In separate comments, several of the health workers and ordinary Liberians called for the sustained collection and disposal of the garbage stench in Monrovia and its environs.
They further stressed the need for the change of strategies and approaches in the overall collection and disposal garbage in Monrovia and its environs.
A mini cook shop operator, Mrs. Hawa K. Francis, 54, pointed out that in order for the sanitation companies and support partners to succeed in the Urban Waste Management Projects, must make the collection and disposal of dirt sustained.

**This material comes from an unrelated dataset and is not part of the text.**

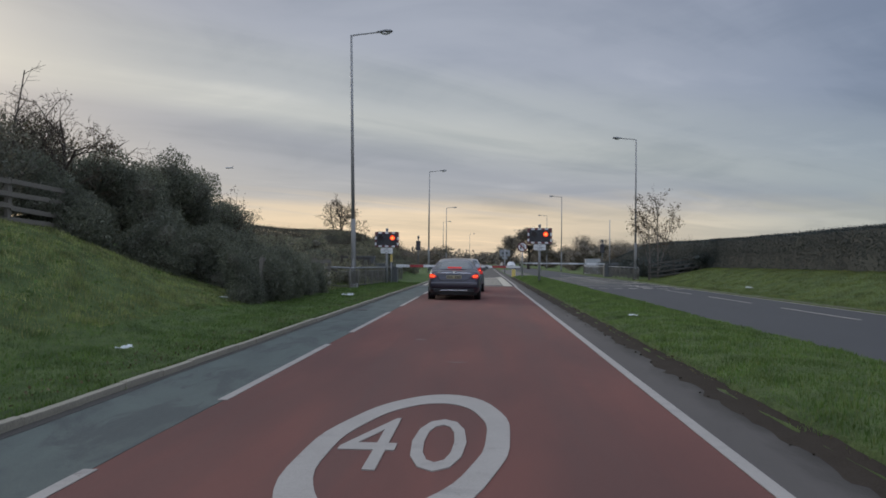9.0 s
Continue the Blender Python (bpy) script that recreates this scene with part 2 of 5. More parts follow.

Mrs. Francis, speaking from her at the Rally Time Market cook shop, noted that the collection and disposal of Monrovia’s dirt must be the collective responsibility of Liberians including the business community.
Businessman Beyan G. Wolobah, 45, who sells used clothes at the Rally Time Market, expressed disappointment over the poor sanitary strategies in the collection and disposal of the dirt from Monrovia and its environs.
Businessman Wolobah added that the Urban Waste Management Projects must be people-centered in terms of planning of strategies, execution and implementation.
For her part, a wholesale and retail seller of bitter balls and pepper at the Rally Time Market underscored the need for small persons to be active partakers in the collection and disposal of garbage in all parts of Monrovia and its environs.
Businesswoman Pauline Bolton Sandy, 48, said there should be a practical change and design in the overall collection and disposal of Monrovia garbage.
“Let all us sit at one table and discuss practical strategies that will enhance the sustained collection and disposal of Monrovia’s stockpiles of garbage,” Mrs. Sandy concluded.